Griffintown’s Irish Legacy
Commemoration of Griffintown and its Irish inhabitants is relatively recent, except for a park established by the city in the 1990s on the site of St. Ann’s Church.
In 2003, Richard Burman produced a documentary called Ghosts of Griffintown. It tells the story of Mary Gallagher, a prostitute murdered in 1879. According to legend, she returns every seven years to haunt William Street in search of her head. The documentary uses the legend as a theme to explore the neighbourhood’s history. The guided walk Sounding Griffintown, available in podcast form and developed by Lisa Gasior in 2007, is an original way of letting local residents and visitors discover how the urban landscape and the sounds of Griffintown have changed over the centuries.

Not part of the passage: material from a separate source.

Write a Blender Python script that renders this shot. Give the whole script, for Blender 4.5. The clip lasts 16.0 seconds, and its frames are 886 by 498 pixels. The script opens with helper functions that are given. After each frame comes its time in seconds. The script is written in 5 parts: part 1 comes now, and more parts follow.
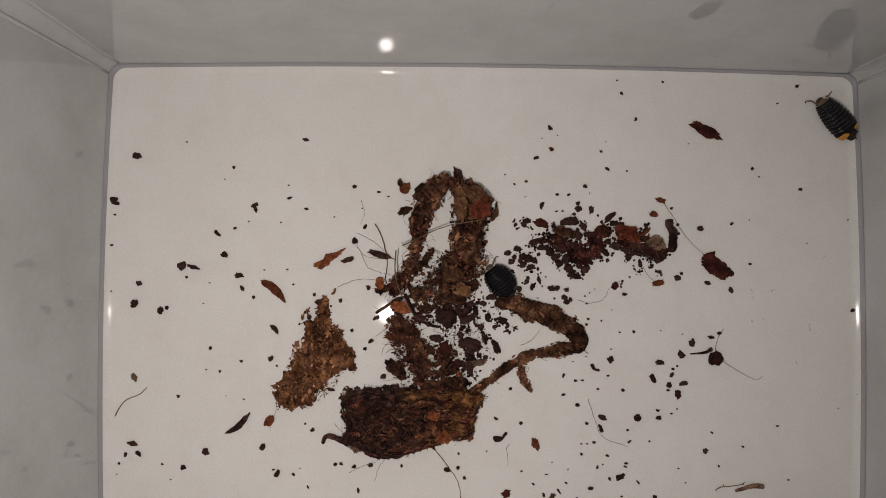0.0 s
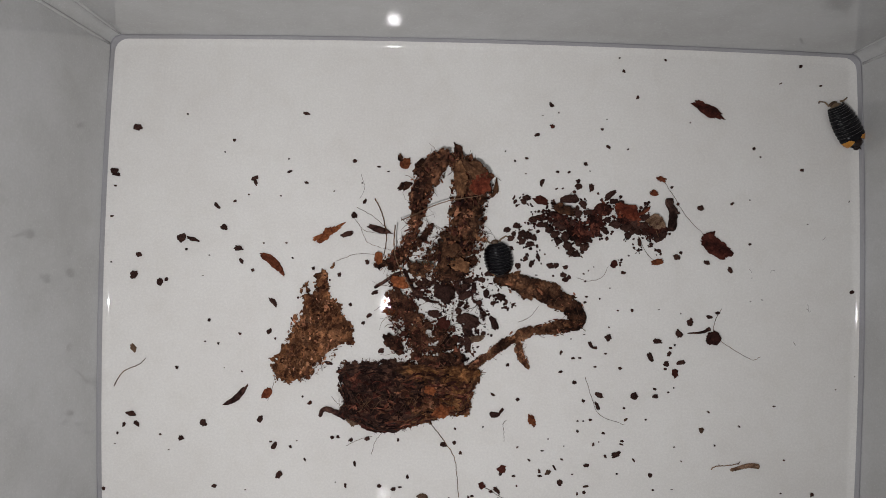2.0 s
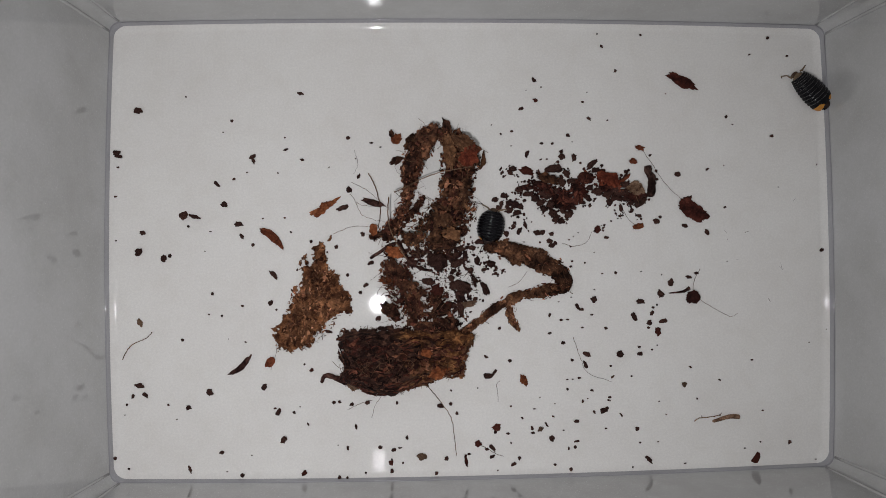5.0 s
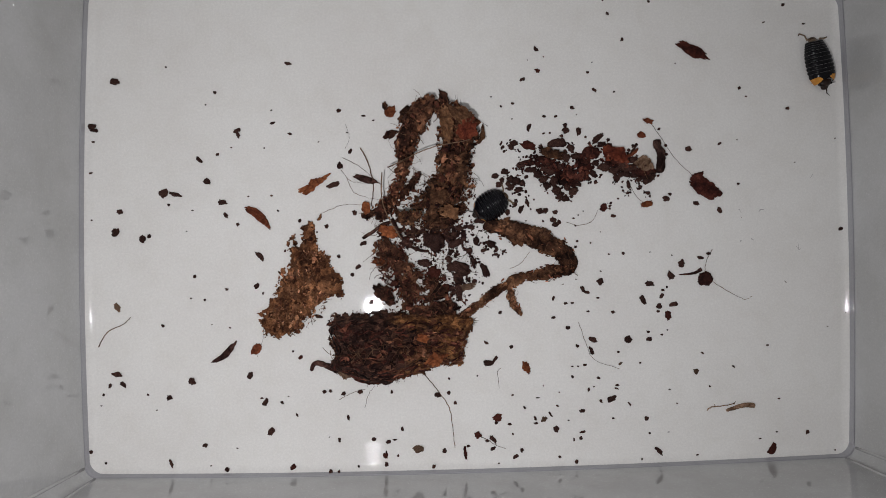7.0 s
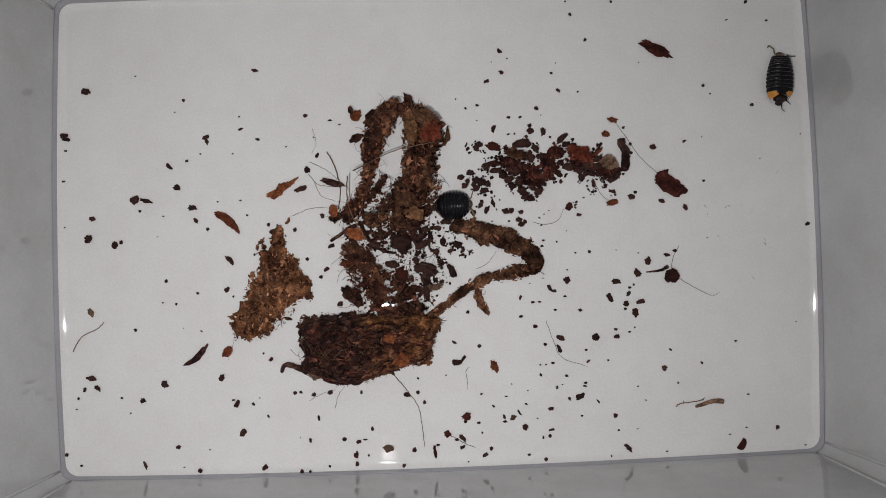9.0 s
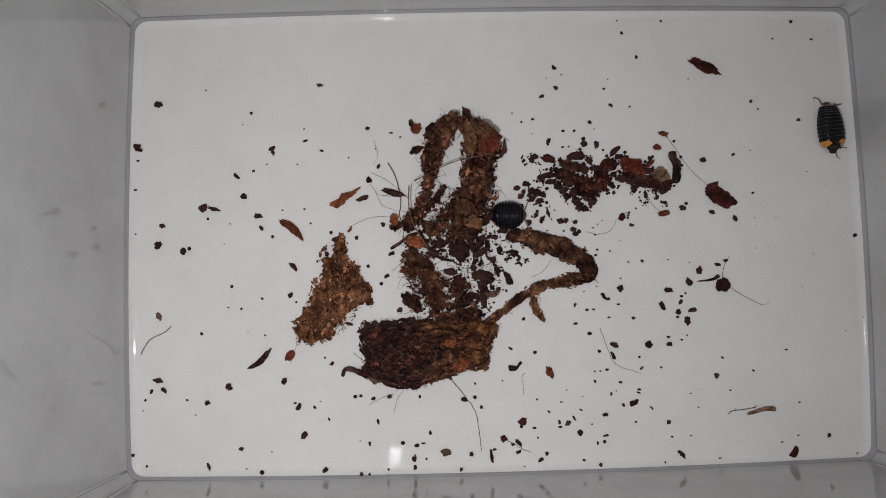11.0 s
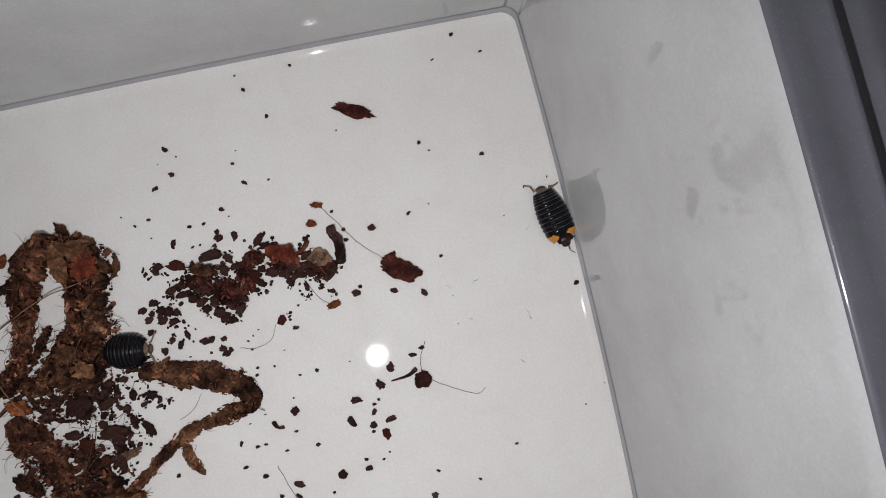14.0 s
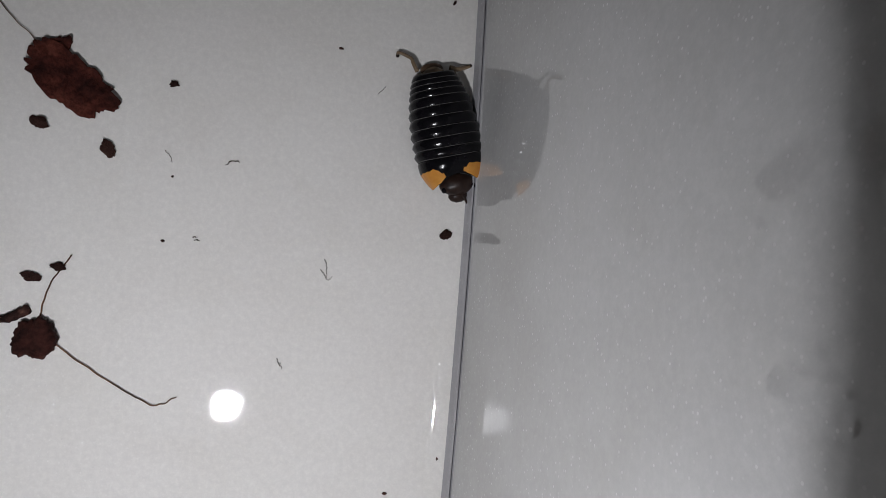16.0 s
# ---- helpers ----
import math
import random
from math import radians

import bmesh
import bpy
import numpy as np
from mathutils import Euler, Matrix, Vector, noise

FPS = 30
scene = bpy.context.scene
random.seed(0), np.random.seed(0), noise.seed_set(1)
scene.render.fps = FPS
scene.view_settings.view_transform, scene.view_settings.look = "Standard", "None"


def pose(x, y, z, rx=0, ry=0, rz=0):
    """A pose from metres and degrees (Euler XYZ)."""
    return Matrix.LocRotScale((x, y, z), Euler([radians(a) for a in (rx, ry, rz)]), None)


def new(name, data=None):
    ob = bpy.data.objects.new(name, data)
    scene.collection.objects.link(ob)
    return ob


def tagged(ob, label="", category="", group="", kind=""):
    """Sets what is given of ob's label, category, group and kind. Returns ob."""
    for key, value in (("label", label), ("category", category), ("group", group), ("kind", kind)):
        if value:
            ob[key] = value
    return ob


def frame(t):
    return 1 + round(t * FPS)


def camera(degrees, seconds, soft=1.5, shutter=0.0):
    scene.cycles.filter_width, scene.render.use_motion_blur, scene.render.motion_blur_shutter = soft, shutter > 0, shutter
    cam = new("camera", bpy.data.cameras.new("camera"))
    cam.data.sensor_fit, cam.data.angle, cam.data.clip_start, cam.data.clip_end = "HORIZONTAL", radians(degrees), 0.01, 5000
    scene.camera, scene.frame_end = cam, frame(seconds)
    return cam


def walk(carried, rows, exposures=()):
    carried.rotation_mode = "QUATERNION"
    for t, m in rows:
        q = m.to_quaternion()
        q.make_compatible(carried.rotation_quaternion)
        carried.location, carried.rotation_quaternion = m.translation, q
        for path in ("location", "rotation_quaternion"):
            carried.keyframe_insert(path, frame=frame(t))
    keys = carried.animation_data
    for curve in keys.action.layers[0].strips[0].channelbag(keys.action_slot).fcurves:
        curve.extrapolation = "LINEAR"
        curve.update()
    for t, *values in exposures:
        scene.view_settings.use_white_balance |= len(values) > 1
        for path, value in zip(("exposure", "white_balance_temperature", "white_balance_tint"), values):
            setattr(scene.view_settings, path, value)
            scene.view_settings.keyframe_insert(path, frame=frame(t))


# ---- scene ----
cam = camera(65.6, 16.0, soft=0.7)
# seconds, place in metres, turn in degrees (the lens looks straight down at zero turn)
PATH = [
    (0.0, 0.1103, 0.0950, 0.2491, 1.89, -1.70, 0.28),
    (0.5, 0.1232, 0.0977, 0.2551, 1.87, -0.68, -0.48),
    (1.0, 0.1240, 0.0922, 0.2565, 1.92, 0.35, -0.59),
    (1.5, 0.1185, 0.0919, 0.2528, 2.25, -0.26, 0.64),
    (2.0, 0.1120, 0.0894, 0.2491, 1.14, -1.41, 1.11),
    (2.5, 0.1159, 0.0900, 0.2500, -0.09, -1.79, 0.41),
    (3.0, 0.1153, 0.0860, 0.2499, -0.48, -1.34, -0.09),
    (3.5, 0.1217, 0.0761, 0.2526, 0.75, -1.91, -0.29),
    (4.0, 0.1219, 0.0745, 0.2604, 1.43, -2.19, -0.34),
    (4.2, 0.1193, 0.0779, 0.2625, 1.38, -2.48, -0.73),
    (6.5, 0.1061, 0.0747, 0.2496, 1.18, -2.47, -0.26),
    (7.0, 0.1103, 0.0709, 0.2455, 1.21, -2.73, -0.78),
    (7.5, 0.1096, 0.0733, 0.2452, 1.68, -3.54, -0.26),
    (8.0, 0.1138, 0.0770, 0.2447, 1.21, -3.04, -0.73),
    (8.5, 0.1223, 0.0746, 0.2459, 1.31, -2.24, -1.18),
    (9.0, 0.1262, 0.0695, 0.2489, 1.56, -1.74, -1.68),
    (9.5, 0.1254, 0.0672, 0.2507, 1.63, -0.79, -1.61),
    (9.7, 0.1186, 0.0674, 0.2519, 2.41, -1.32, -1.60),
    (11.8, 0.1070, 0.0600, 0.2559, 3.96, -1.00, -1.10),
    (12.0, 0.1081, 0.0607, 0.2549, 3.79, -1.61, -1.10),
    (12.5, 0.1379, 0.0606, 0.2432, 3.60, -2.04, -2.58),
    (13.0, 0.1726, 0.0722, 0.2293, 3.49, -2.92, -7.09),
    (13.5, 0.2116, 0.0803, 0.2294, 4.46, -2.48, -11.63),
    (14.0, 0.2217, 0.0856, 0.2061, 4.58, -1.75, -12.89),
    (14.5, 0.2209, 0.0886, 0.1233, 4.63, -3.72, -11.87),
    (15.0, 0.2337, 0.0863, 0.1025, 4.39, -4.43, -11.79),
    (15.2, 0.2397, 0.0807, 0.1000, 4.66, -5.98, -10.69),
    (15.3, 0.2459, 0.0779, 0.0992, 4.84, -6.12, -9.58),
    (15.4, 0.2511, 0.0753, 0.0979, 4.52, -6.18, -7.99),
    (15.5, 0.2515, 0.0720, 0.0959, 4.89, -6.85, -5.81),
    (15.6, 0.2506, 0.0686, 0.0931, 4.63, -7.83, -3.57),
    (15.8, 0.2513, 0.0734, 0.0928, 2.59, -8.03, 0.63),
    (16.0, 0.2530, 0.0730, 0.0949, 3.21, -9.39, 4.33),
]
EXPOSURES = [(0.0, -0.16, 7200, 15), (0.5, -0.13, 6980, 14), (1.2, 0.03, 6740, 12), (2.6, 0.08, 6480, 11), (12.0, 0.09, 6440, 12), (12.5, 0.03, 6450, 12), (13.0, -0.13, 6450, 12), (13.5, -0.08, 6450, 12), (14.0, -0.27, 6450, 12), (14.5, -1.42, 6420, 12), (15.0, -2.06, 6380, 12), (16.0, -2.48, 6340, 12)]
walk(cam, [(r[0], pose(*r[1:])) for r in PATH], EXPOSURES)

# ---- light: the soft light of a dim indoor room, and the phone's torch (built further down, it glows by its material)
ROOM_LIGHT = 0.155
TORCH_GLOW = 2940.0
world = bpy.data.worlds.new("room_light")
scene.world = world
world.use_nodes = True
wn = world.node_tree.nodes
wn["Background"].inputs["Color"].default_value = (0.985, 0.985, 1.0, 1)
wn["Background"].inputs["Strength"].default_value = ROOM_LIGHT


# ---- materials ----
class Mat:
    """A small writer of node materials."""

    def __init__(self, name, rough=0.5, metallic=0.0, spec=0.5):
        self.m = bpy.data.materials.new(name)
        self.m.use_nodes = True
        self.t = self.m.node_tree
        self.b = self.t.nodes["Principled BSDF"]
        self.b.inputs["Roughness"].default_value = rough
        self.b.inputs["Metallic"].default_value = metallic
        self.b.inputs["Specular IOR Level"].default_value = spec
        self.co = self.t.nodes.new("ShaderNodeTexCoord").outputs["Object"]

    def node(self, kind, **values):
        n = self.t.nodes.new(kind)
        for key, v in values.items():
            n.inputs[key.replace("_", " ")].default_value = v
        return n

    def link(self, a, b):
        self.t.links.new(a, b)

    def noise(self, scale, detail=4.0, rough=0.6, distort=0.0, stretch=None):
        n = self.node("ShaderNodeTexNoise", Scale=scale, Detail=detail, Roughness=rough, Distortion=distort)
        src = self.co
        if stretch:
            mp = self.node("ShaderNodeMapping")
            mp.inputs["Scale"].default_value = stretch
            self.link(self.co, mp.inputs["Vector"])
            src = mp.outputs["Vector"]
        self.link(src, n.inputs["Vector"])
        return n.outputs["Fac"]

    def ramp(self, fac, stops):
        r = self.node("ShaderNodeValToRGB")
        els = r.color_ramp.elements
        while len(els) < len(stops):
            els.new(0.5)
        for e, (p, c) in zip(els, stops):
            e.position, e.color = p, (*c, 1)
        self.link(fac, r.inputs["Fac"])
        return r.outputs["Color"]

    def mix(self, fac, a, b, blend="MIX"):
        n = self.t.nodes.new("ShaderNodeMix")
        n.data_type, n.blend_type = "RGBA", blend
        for sock, v in ((n.inputs["Factor"], fac), (n.inputs["A"], a), (n.inputs["B"], b)):
            if isinstance(v, (int, float)):
                sock.default_value = v
            elif isinstance(v, tuple):
                sock.default_value = (*v, 1)
            else:
                self.link(v, sock)
        return n.outputs["Result"]

    def number(self, fac, lo, hi, a=0.0, b=1.0):
        n = self.node("ShaderNodeMapRange")
        for key, v in (("From Min", a), ("From Max", b), ("To Min", lo), ("To Max", hi)):
            n.inputs[key].default_value = v
        self.link(fac, n.inputs["Value"])
        return n.outputs["Result"]

    def colour(self, src):
        if isinstance(src, tuple):
            self.b.inputs["Base Color"].default_value = (*src, 1)
        else:
            self.link(src, self.b.inputs["Base Color"])
        return self

    def rough(self, src):
        self.link(src, self.b.inputs["Roughness"])
        return self

    def bump(self, fac, strength, distance):
        n = self.node("ShaderNodeBump", Strength=strength, Distance=distance)
        self.link(fac, n.inputs["Height"])
        prev = self.b.inputs["Normal"]
        if prev.is_linked:
            self.link(prev.links[0].from_socket, n.inputs["Normal"])
        self.link(n.outputs["Normal"], prev)
        return self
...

In 2013, a community group called for the preservation of the Horse Palace, one of the oldest existing stables in Montréal. The stable was built in 1862 and is still used by the caléchiers (carriage drivers) of Old Montréal. Even though it is in a state of disrepair, it is one of the few remaining urban structures built at the time Irish immigrants settled in the southwest part of the island. In 2014, a fundraising campaign collected $60,000 to conserve the site and rebuild the stables, which were too fragile to be renovated. Preserving the site and its original purpose will help promote the neighbourhood’s history by keeping it alive and accessible to visitors.